Jonas E. Alexis: Here Netanyahu is trying to look for friends and alliances because he knows that no sane person with an ounce of common sense would embrace his essentially Talmudic policy.[5] He knows very well that the Israeli situation is completely different from the border problem we are having in places like California.

Gaza in particular has been described by Israeli historian Ilan Pappe as the biggest open prison in the world. In a similar tone, Sara Roy, a senior research scholar at the Center for Middle Eastern Studies at Harvard, wrote in the Boston Globe back in 2014:

“In almost three decades of research and writing on Gaza, I have often asked myself, ‘Is there a language to really express the torment of Gaza and the way in which the world’s unflinching indifference and heartlessness contribute to it?’

“Gaza’s present anguish did not emerge in a vacuum nor in response to a single terrible event as the Israeli government would have us believe. Instead, it emanates from a context of ongoing occupation and repression that has transformed Gaza — the center of Palestinian nationalism and resistance to Israeli occupation — into one of the most impoverished, imprisoned areas of the world.

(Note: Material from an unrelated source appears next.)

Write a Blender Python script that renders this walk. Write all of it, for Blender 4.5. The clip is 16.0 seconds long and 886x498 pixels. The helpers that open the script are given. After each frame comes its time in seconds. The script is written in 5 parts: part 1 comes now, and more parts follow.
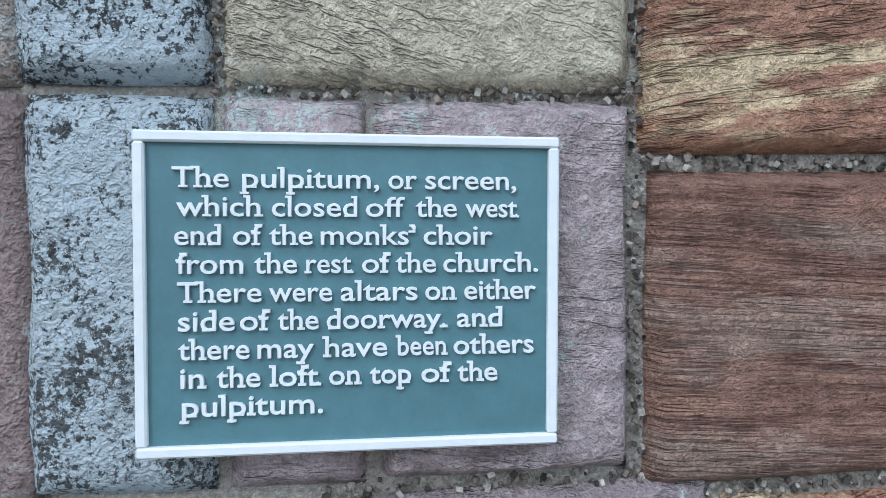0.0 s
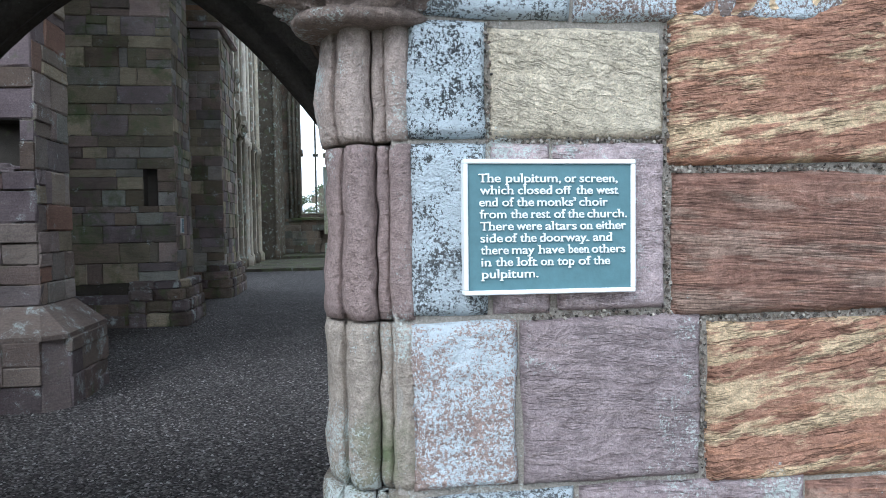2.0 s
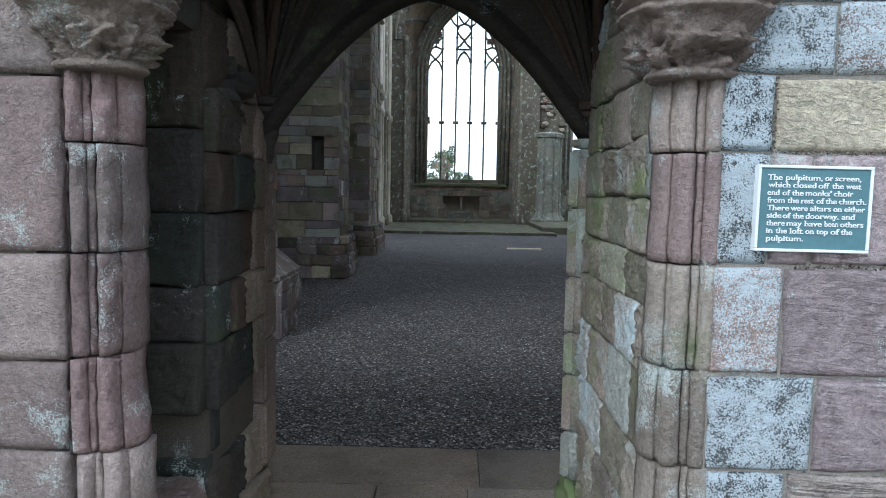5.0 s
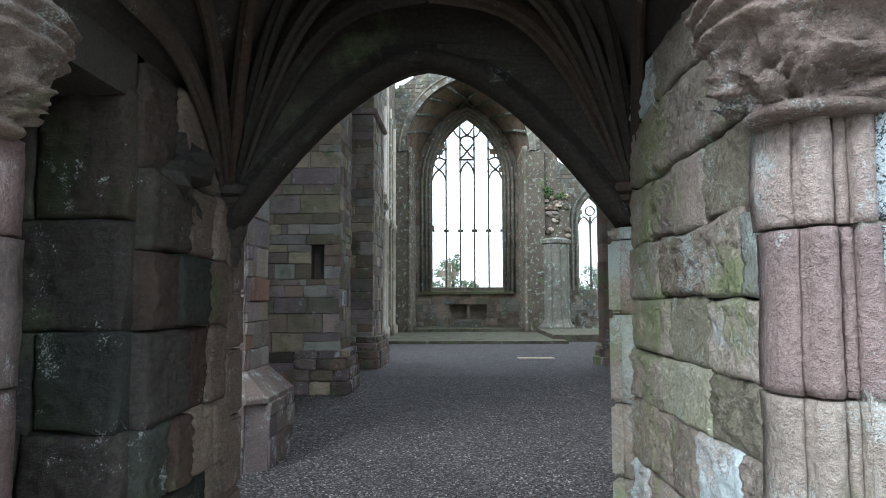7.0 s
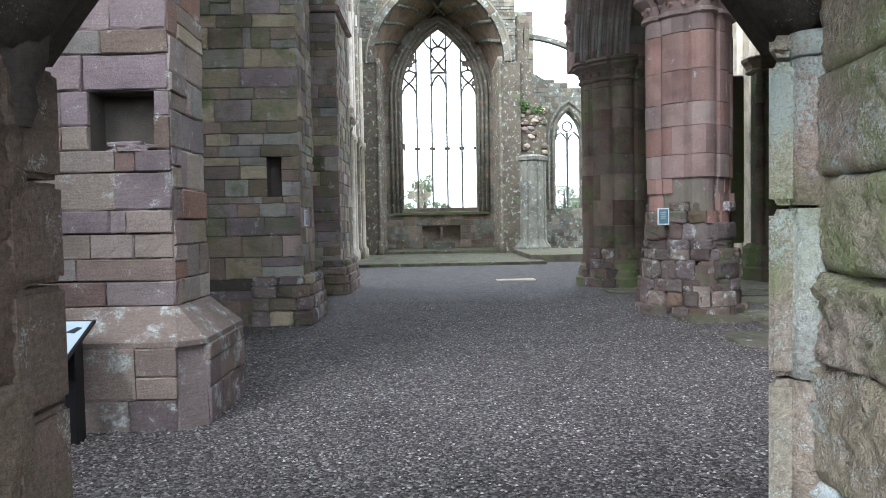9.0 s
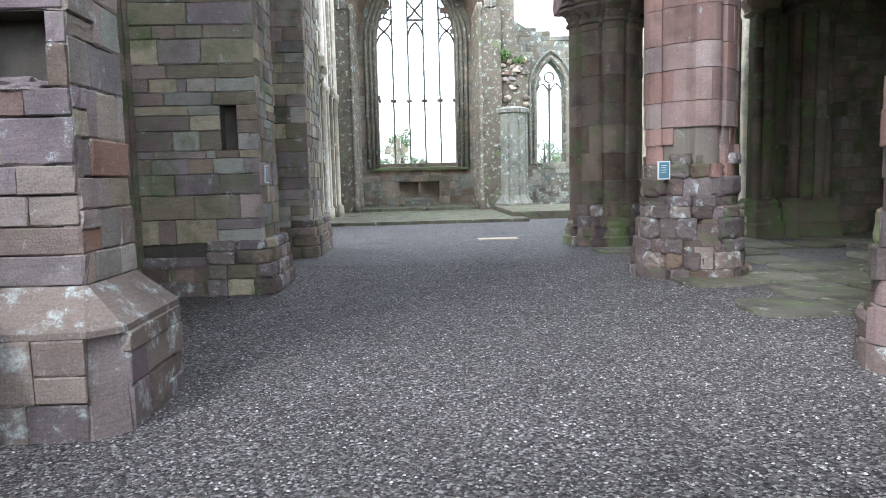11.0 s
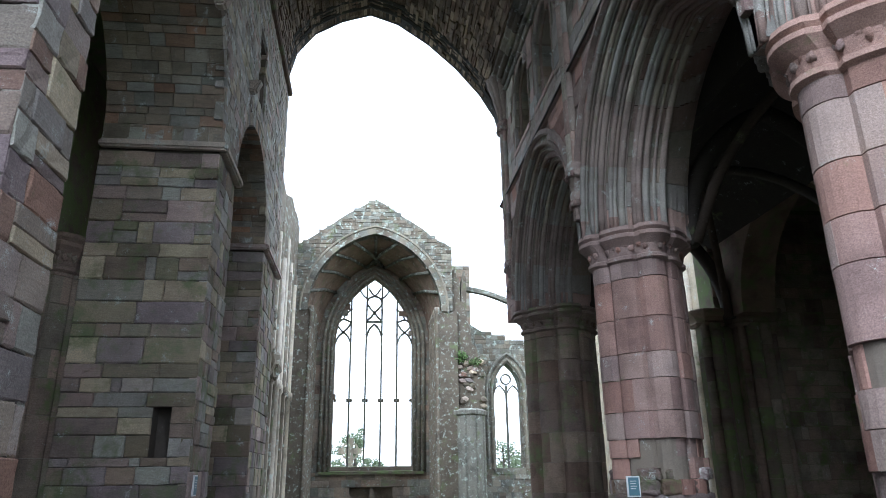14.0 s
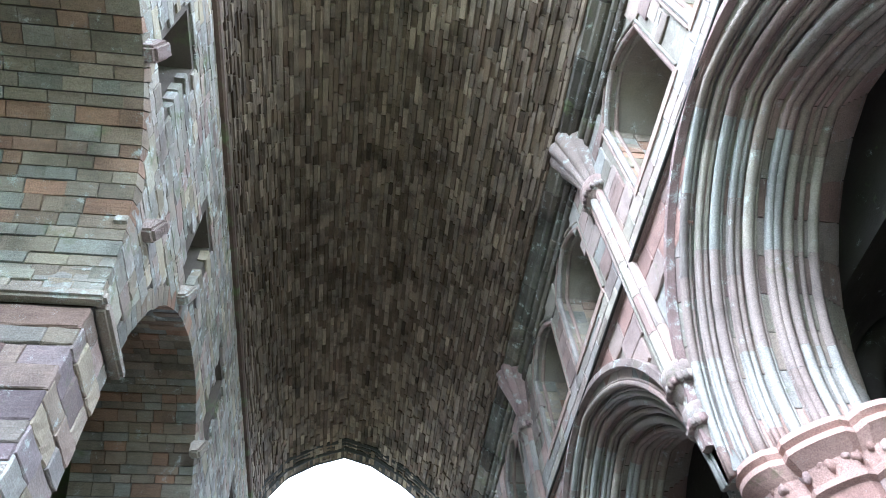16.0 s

“The devastation of Gaza’s economy (and environment) was deliberate and planned by Israel, imposed through separation and isolation and through a destructive economic blockade, which entered its eighth year last month. The blockade — which has been supported by the United States, the European Union, and Egypt in particular — virtually bans access to markets outside Gaza and confines the overwhelming majority of people to the Strip.

“This has ended all normal trade upon which Gaza’s tiny economy depends and has disabled the private sector and its capacity to generate jobs, preventing any viable recovery of Gaza’s productive sectors.

“Unemployment in Gaza stands at 40.8 percent, a dramatic increase from 18.7 percent in 2000; however, for those people between 15 and 29 years of age, the unemployment rate is almost 60 percent. Because of this, poverty has increased with almost 80 percent of Gazans made dependent on humanitarian aid to survive although they are able and desperate to work.”[6]

Roy has expanded on these issues in her study Hamas and Civil Society in Gaza: Engaging the Islamist Social Sector, published by Princeton University Press.[7] So, “King Bibi” knows that the scholarly studies are not on his side, therefore he has to come up with a strategy where people would seem to sympathize for his essentially diabolical enterprise in the Middle East.

https://www.youtube.com/watch?v=TDFV3uccSBQ


[1] Gilad Sharon, “A Decisive Conclusion is Necessary,” Jerusalem Post, November 18, 2012.

[2] “EXCLUSIVE: Trump insists Israel should keep building West Bank settlements as he says Netanyahu should ‘keep moving forward’ because Palestinians fired ‘thousands of missiles’ at Jewish state,” Daily Mail, May 3, 2016.

[3] “Trump: Advancing Israeli Settlement Activity Not Helpful for Peace,” Jerusalem Post, February 10, 2017.

[4] Murray Friedman, The Neoconservative Revolution: Jewish Intellectuals and the Shaping of Public Policy (Cambridge: Cambridge University Press, 2005); America Alone: The Neo-Conservatives and the Global Order (Cambridge: Cambridge University Press, 2004); Stefan Halper and Jonathan Clarke, Francis Fukuyama, America at the Crossroads: Democracy, Power, and the Neoconservative Legacy (New Haven: Yale University Press, 2006); John J. Mearsheimer and Stephen M. Walt, The Israel Lobby and US Foreign Policy (New York: Farrar, Straus & Giroux, 2007); Michael MacDonald, Overreach: Delusions of Regime Change in Iraq (Cambridge: Harvard University Press, 2014).

[5] Marissa Newman, “Netanyahu reported to say legal system based on Talmud,” Times of Israel, May 8, 2014.

[6] Sara Roy, “Deprivation in Gaza Strip,” Boston Globe, July 19, 2014.

[7] Sara Roy, Hamas and Civil Society in Gaza: Engaging the Islamist Social Sector (Princeton: Princeton University Press, 2011).